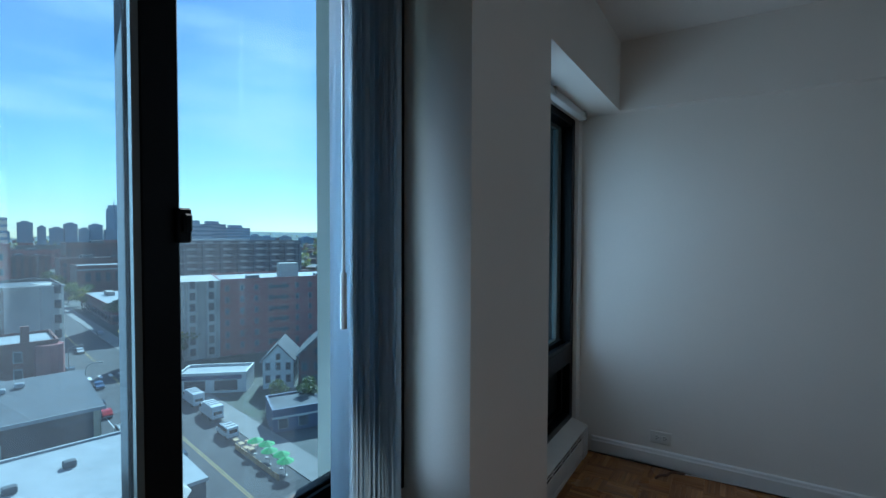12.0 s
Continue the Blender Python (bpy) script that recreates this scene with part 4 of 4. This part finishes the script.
cr = thing("red_church", pose(337, 800, GZ, 0, 0, -20), "long red brick church with towers and spire", "church")
part("nave", prism([(-14, 0), (14, 0), (14, 18), (0, 28), (-14, 18)], "x", -24, 24), DARK_BRICK, cr)
for q in (-22, 2, 22):
    part("church_tower", boxes((q - 4, q + 4, -17, -9, 0, 32)), DARK_BRICK, cr)
part("spire", cyl(bmesh.new(), (2, -13, 32), (2, -13, 50), 4, 0.2, 6), GREY_ROOF, cr)
tower("pale_far_block", "wide pale low block on the far slope", 95, 1150, 60, 20, -3, 0, PALE_STONE, 5)
tower("pale_far_block", "wide pale low block on the far slope", 420, 900, 70, 24, -4, -10, PALE_STONE, 5)
tower("pale_far_block", "wide pale low block on the far slope", -60, 1300, 80, 24, 4, 0, PALE_STONE, 7)

# hills on the horizon
hills = bmesh.new()
slopes = []
for az0, az1, dist, top in ((-75, 60, 3300, 62), (-45, 20, 2700, 38), (-20, 45, 3900, 84)):
    rows_, tops = [], []
    for i in range(61):
        az = radians(az0 + (az1 - az0) * i / 60)
        f = math.sin(math.pi * i / 60) ** 0.5
        z = GZ + (top - GZ) * f * (0.8 + 0.3 * noise.noise(Vector((i * 0.21, dist, 0))))
        tops.append(z)
        for_d = [(dist - 700, GZ), (dist - 250, GZ + (z - GZ) * 0.75), (dist, z), (dist + 600, GZ)]
        rows_.append([hills.verts.new((math.sin(az) * q, math.cos(az) * q, zz)) for q, zz in for_d])
    slopes.append((az0, az1, dist, tops))
    for p, q in zip(rows_, rows_[1:]):
        for i in range(3):
            hills.faces.new((p[i], q[i], q[i + 1], p[i + 1]))
bmesh.ops.recalc_face_normals(hills, faces=hills.faces)
# the blue in this green is distance haze put into the hill colour
HILL_HAZED = mottle(mat("far_hill", (0.07, 0.125, 0.13), 0.95), (0.07, 0.125, 0.13), 0.5, 0.012, 0.12)
setting("backdrop", hills, HILL_HAZED, "low wooded hills on the horizon, blued for haze", "hill")

# far roofs and woods, too many to count
rf_ = random.Random(3)
far_h = {"pale": ([], []), "brick": ([], [])}
QF = [(0, 1, 5, 4), (1, 2, 6, 5), (2, 3, 7, 6), (3, 0, 4, 7), (4, 5, 6, 7)]


def ground_z(x, y):
    """Height of the ground, with the hills on it."""
    az, d, z = math.degrees(math.atan2(x, y)), math.hypot(x, y), GZ
    for az0, az1, dist, tops in slopes:
        k = (az - az0) / (az1 - az0) * 60
        if 0 <= k < 60 and dist - 700 < d < dist:
            top = tops[int(k)] + (tops[int(k) + 1] - tops[int(k)]) * (k - int(k)) - GZ
            g = (d - dist + 700) / 450 * 0.75 if d < dist - 250 else 0.75 + (d - dist + 250) / 250 * 0.25
            z = max(z, GZ + top * g)
    return z


def blocked(x, y):
    v = STREET.inverted() @ Vector((x, y, GZ))
    return -140 < v.x < 480 and -100 < v.y < 110 or (v.x > 0 and abs(v.y) < 14)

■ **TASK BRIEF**
Copy every line of the data word for word, omitting the images.

■ **RESPONSE TO THIS EXERCISE**
12.0 s
Continue the Blender Python (bpy) script that recreates this scene with part 4 of 4. This part finishes the script.
cr = thing("red_church", pose(337, 800, GZ, 0, 0, -20), "long red brick church with towers and spire", "church")
part("nave", prism([(-14, 0), (14, 0), (14, 18), (0, 28), (-14, 18)], "x", -24, 24), DARK_BRICK, cr)
for q in (-22, 2, 22):
    part("church_tower", boxes((q - 4, q + 4, -17, -9, 0, 32)), DARK_BRICK, cr)
part("spire", cyl(bmesh.new(), (2, -13, 32), (2, -13, 50), 4, 0.2, 6), GREY_ROOF, cr)
tower("pale_far_block", "wide pale low block on the far slope", 95, 1150, 60, 20, -3, 0, PALE_STONE, 5)
tower("pale_far_block", "wide pale low block on the far slope", 420, 900, 70, 24, -4, -10, PALE_STONE, 5)
tower("pale_far_block", "wide pale low block on the far slope", -60, 1300, 80, 24, 4, 0, PALE_STONE, 7)

# hills on the horizon
hills = bmesh.new()
slopes = []
for az0, az1, dist, top in ((-75, 60, 3300, 62), (-45, 20, 2700, 38), (-20, 45, 3900, 84)):
    rows_, tops = [], []
    for i in range(61):
        az = radians(az0 + (az1 - az0) * i / 60)
        f = math.sin(math.pi * i / 60) ** 0.5
        z = GZ + (top - GZ) * f * (0.8 + 0.3 * noise.noise(Vector((i * 0.21, dist, 0))))
        tops.append(z)
        for_d = [(dist - 700, GZ), (dist - 250, GZ + (z - GZ) * 0.75), (dist, z), (dist + 600, GZ)]
        rows_.append([hills.verts.new((math.sin(az) * q, math.cos(az) * q, zz)) for q, zz in for_d])
    slopes.append((az0, az1, dist, tops))
    for p, q in zip(rows_, rows_[1:]):
        for i in range(3):
            hills.faces.new((p[i], q[i], q[i + 1], p[i + 1]))
bmesh.ops.recalc_face_normals(hills, faces=hills.faces)
# the blue in this green is distance haze put into the hill colour
HILL_HAZED = mottle(mat("far_hill", (0.07, 0.125, 0.13), 0.95), (0.07, 0.125, 0.13), 0.5, 0.012, 0.12)
setting("backdrop", hills, HILL_HAZED, "low wooded hills on the horizon, blued for haze", "hill")

# far roofs and woods, too many to count
rf_ = random.Random(3)
far_h = {"pale": ([], []), "brick": ([], [])}
QF = [(0, 1, 5, 4), (1, 2, 6, 5), (2, 3, 7, 6), (3, 0, 4, 7), (4, 5, 6, 7)]


def ground_z(x, y):
    """Height of the ground, with the hills on it."""
    az, d, z = math.degrees(math.atan2(x, y)), math.hypot(x, y), GZ
    for az0, az1, dist, tops in slopes:
        k = (az - az0) / (az1 - az0) * 60
        if 0 <= k < 60 and dist - 700 < d < dist:
            top = tops[int(k)] + (tops[int(k) + 1] - tops[int(k)]) * (k - int(k)) - GZ
            g = (d - dist + 700) / 450 * 0.75 if d < dist - 250 else 0.75 + (d - dist + 250) / 250 * 0.25
            z = max(z, GZ + top * g)
    return z


def blocked(x, y):
    v = STREET.inverted() @ Vector((x, y, GZ))
    return -140 < v.x < 480 and -100 < v.y < 110 or (v.x > 0 and abs(v.y) < 14)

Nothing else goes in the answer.